Chegados os anos 1960, o movimento da legalidade, os comícios de Brizola, o governo de Jango, estancieiro e lindeiro da Santa Rita, a ebulição social está na boca de todos. Filhos de fazendeiros falidos ou filhos de peões já não se conformam com a vida ritmada do campo: tornam-se urbanos, abraçam novas ideias. As reformas de base, apregoadas pelo governo Jango, não são bem vindas entre fazendeiros, mas estes também reconhecem que o mundo muda (o modelo soviético está no horizonte, e com ele o medo de uma revolução socialista).  Esta nova dicotomia política aparecerá e será explorada no romance, nas nuances que acabou tendo na política brasileira. Particularmente uma personagem marcará a existência da esquerda: Tiago, um dos filhos do estancieiro Balbino que, produzindo sem se modernizar, irá à falência.

Os filhos do Dr. Ignácio e D. Leonor estão na cidade, estudando. A narrativa se encerra com a viagem de trem para as férias na fazenda. Enquanto Neto sai da cabine para o vagão-restaurante, Antônia reflete sobre seu futuro: como dizer aos pais que fará agronomia? E seus desejos: cuidar da estância, comprar mais terras (sempre mais) e sem qualquer vergonha de se fazer mais rica.

No entanto, a última conversa no trem, em que se encontram Tiago e seu amigo Carlos (gente do Brizola e da esquerda) com Neto, não deixa dúvidas sobre o caminho que “deveria” ser seguido. Enquanto os três amigos discutem numa mesa do vagão-restaurante, tomando cerveja, um homem sentado em outra mesa e não reconhecido por Neto (nem pelo este leitor), ouvindo a conversa e as conciliações que Neto propunha, reflete (e este é o final do último parágrafo do livro):

Não é que o guri saiu parecido com a bisavó? Parece que estou ouvindo a dona Luzia falar.

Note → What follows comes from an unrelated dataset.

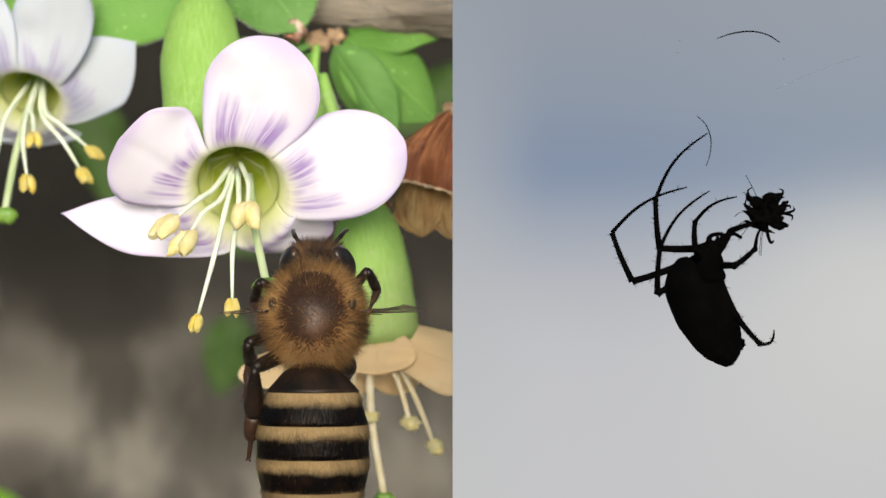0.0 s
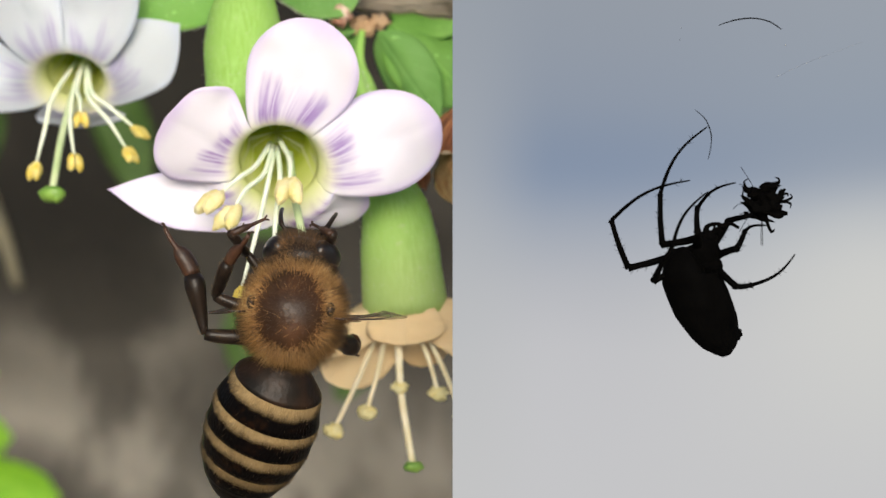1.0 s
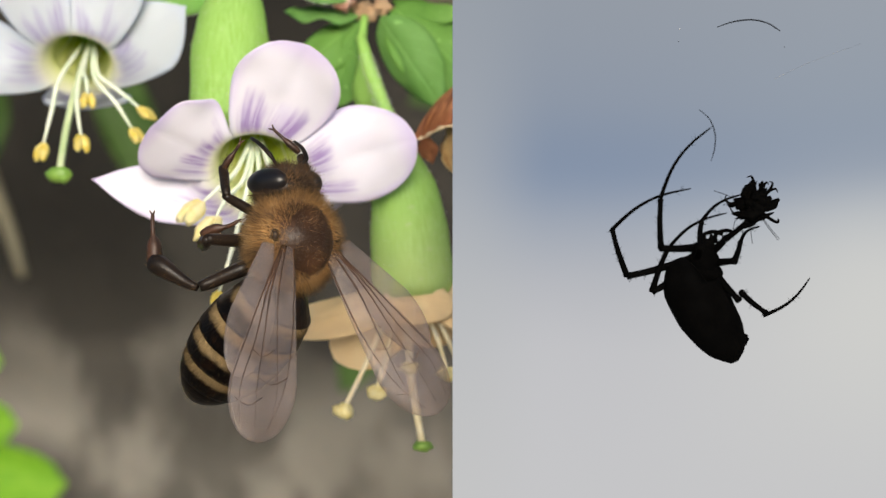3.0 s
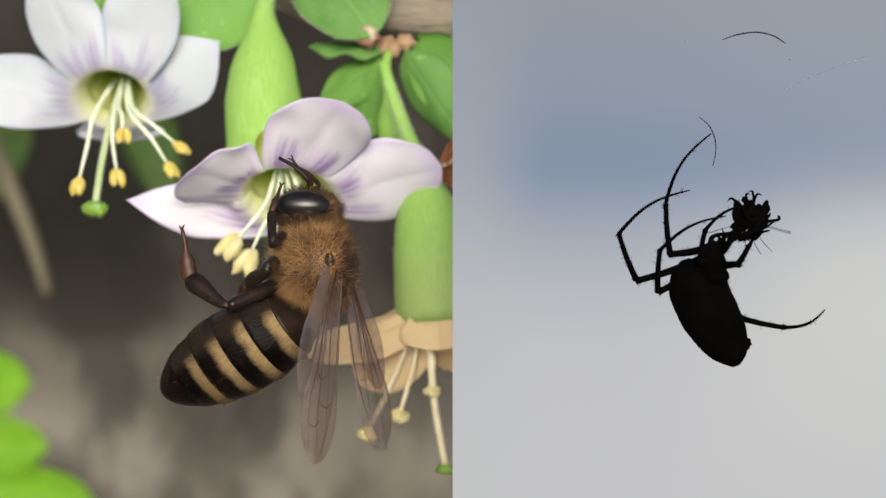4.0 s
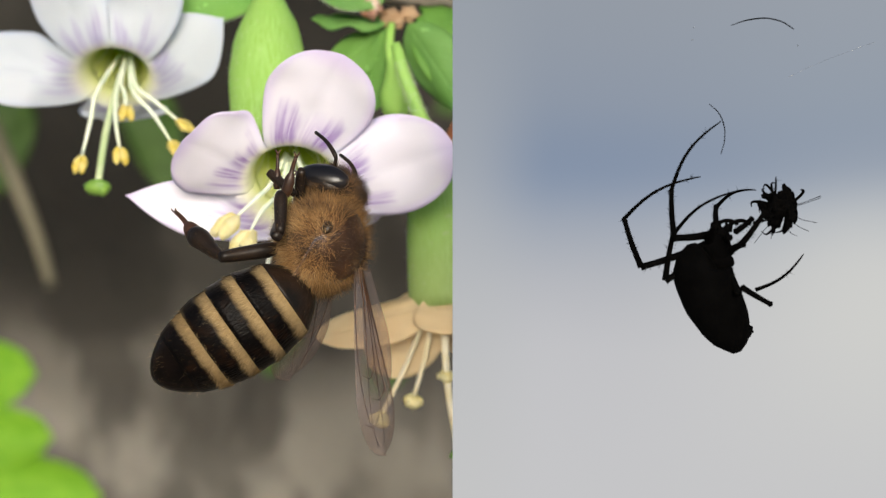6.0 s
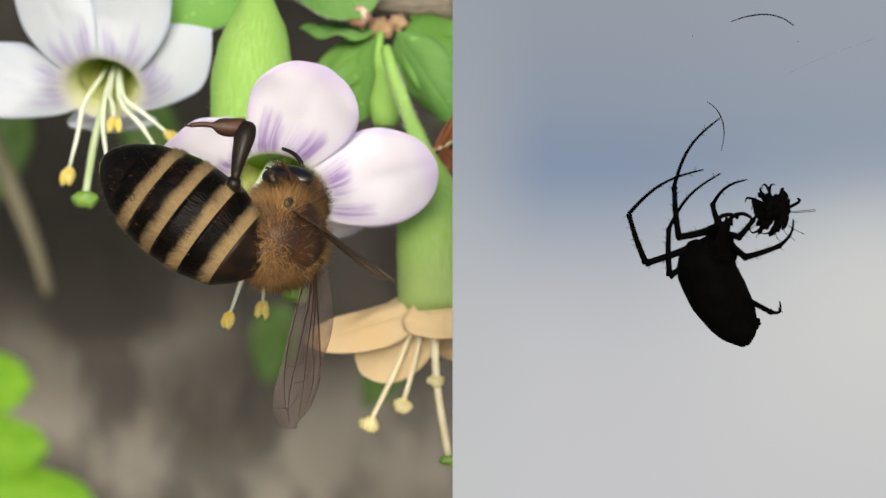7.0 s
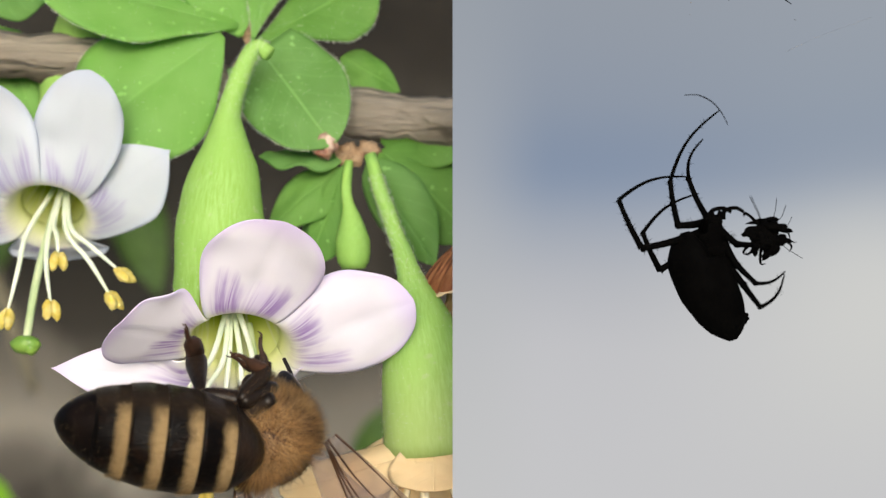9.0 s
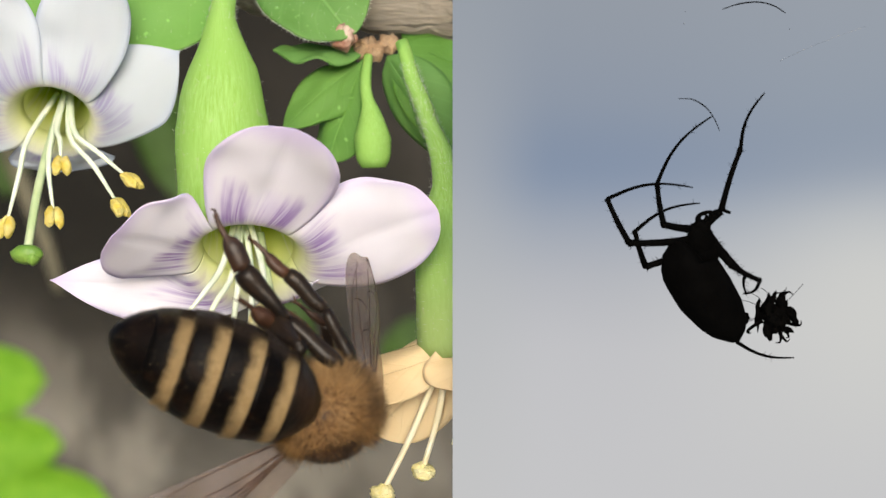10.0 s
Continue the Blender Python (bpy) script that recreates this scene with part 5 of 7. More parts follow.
    walk(things['bell'], [(0, P(-7.23, 86, 488.95, 0.0, -0.0, 0.0)), (0.5, P(-6.44, 86.78, 488.55, 0.0, -0.0, 0.0)), (1, P(-5.78, 87.57, 490.33, 0.0, -0.0, 0.0)),
        (1.5, P(-5.75, 87.57, 491.98, 0.0, -0.0, 0.0)), (2, P(-3.8, 87.57, 493.09, 0.0, -0.0, 0.0)), (2.5, P(-4.01, 87.57, 491.26, 0.0, -0.0, 0.0)),
        (2.7, P(-5.22, 87.79, 491.48, 0.0, -0.0, 0.0)), (3.8, P(-5.35, 88.99, 490.18, 0.0, -0.0, 0.0)), (4, P(-4.09, 89.21, 489.97, 0.0, -0.0, 0.0)),
        (4.5, P(-4.36, 89.21, 489.82, 0.0, -0.0, 0.0)), (5, P(-5.04, 88.79, 488.95, 0.0, -0.0, 0.0)), (5.5, P(-4.35, 88.38, 489.79, 0.0, -0.0, 0.0)),
        (5.7, P(-3.11, 88.27, 490.29, 0.0, -0.0, 0.0)), (6.8, P(-4.46, 87.68, 491.43, 0.0, -0.0, 0.0)), (7, P(-3.89, 87.57, 490.66, 0.0, -0.0, 0.0)),
        (7.5, P(-2.09, 86, 491.04, 0.0, -0.0, 0.0)), (8, P(-2.92, 84.49, 491.51, 0.0, -0.0, 0.0)), (8.5, P(-5.42, 83.04, 487.91, 0.0, -0.0, 0.0)),
        (9, P(-4.3, 77.75, 484.22, 0.0, -0.0, 0.0)), (9.5, P(-2.99, 75.38, 485.99, 0.0, -0.0, 0.0)), (10, P(-2.65, 73.17, 489.15, 0.0, -0.0, 0.0))])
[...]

Essa piazada pensa que inventa a vida, mas a vida é velha, fica repetindo as mesmas histórias até fechar o livro…

Fecha-se, pois, o livro com esta mensagem de que a história é repetição do passado… e, por isso mesmo, elegem-se a imutabilidade e a permanência das mesmas dicotomias que transitam pela narrativa: patrões e peões; latifundiários e sem terra. E sempre uns trabalhando com outros, ombro a ombro, mas sempre distanciados pela desigualdade que os configura: a propriedade da terra, o apego à terra, a grande personagem deste excelente romance. 

 

Referência. Mariano, Ana. Atado de ervas. Porto Alegre : L&PM, 2ª. ed., 2011.

João Wanderley Geraldi é reconhecido pesquisador da linguística brasileira e formou gerações de professores em nosso país. Há já alguns anos iniciou esta carreira de cronista-blogueiro e foi juntando mais leitores e colaboradores. O nome de seu blog vem de sua obra mais importante, Portos de Passagem, um verdadeiro marco em nossa Educação, ao lado de O texto na sala de aula, A aula como acontecimento, entre outros. Como pesquisador, é um dos mais reconhecidos intérpretes e divulgadores da Obra de Mikhail Bakhtin no Brasil, tendo publicado inúmeros livros e artigos sobre a teoria do autor russo.